Même s’il vous est permis de rêver, admettez que l’imputabili­té n’est pas une mesure populaire dans notre société. Et cela, incluant les dirigeants d’organismes publics dépensant les fonds de l’État. Question de bien mettre en perspectiv­e les sommes réelles affectées aux élèves du privé selon des données datant de 2014, si on ajoute à la subvention directe (60 %) reçue par élève dans le réseau privé les autres programmes d’aide incluant les crédits d’impôt s’adressant aux parents et ceux s’adressant aux propriétai­res de ces écoles privées, la subvention globale s’élèverait à 75 % par élève.

Vous avez raison de mettre en balance les conséquenc­es évidentes pour les finances publiques d’un tel retrait de l’État dans le réseau scolaire privé.
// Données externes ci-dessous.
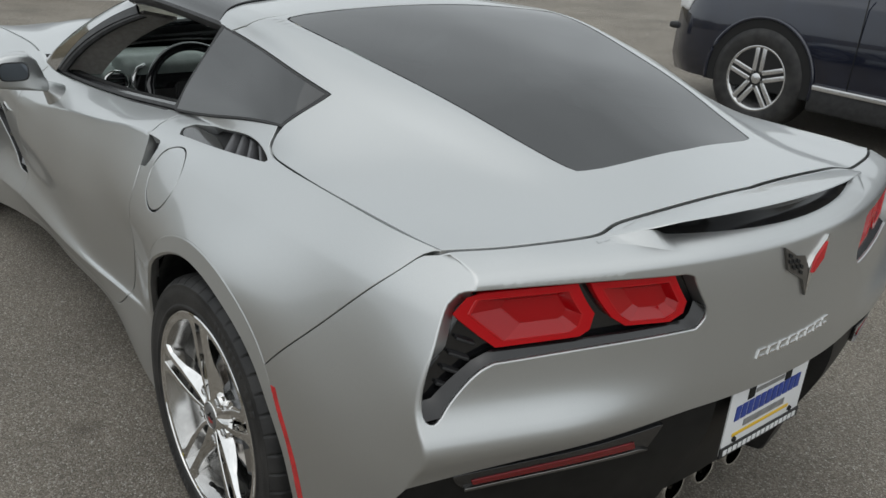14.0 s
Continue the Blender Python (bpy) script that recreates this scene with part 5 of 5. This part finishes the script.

Selon les propos de Olivier Jacques, un doctorant en science politique de l’Université McGill, lequel s’exprimait suite à la volonté annoncée par Québec Solidaire de procéder en ce sens : « Sans subvention­s publiques, les droits de scolarité au réseau privé augmentera­ient à 10,000 $ par année, ce qui aurait pour effet de provoquer une ruée vers le réseau public. Or dans le réseau public, l’État assume 100 % des coûts de formation des élèves, au lieu de 60 % dans le privé… Selon la seule étude sérieuse et non partisane réalisée sur ce sujet, il faudrait que 75 % des élèves du privé y demeurent, pour que l’abolition des subvention­s au privé devienne fiscalemen­t rentable à court terme pour le Québec. » Ce qui, toujours selon lui, est « un scénario peu probable ».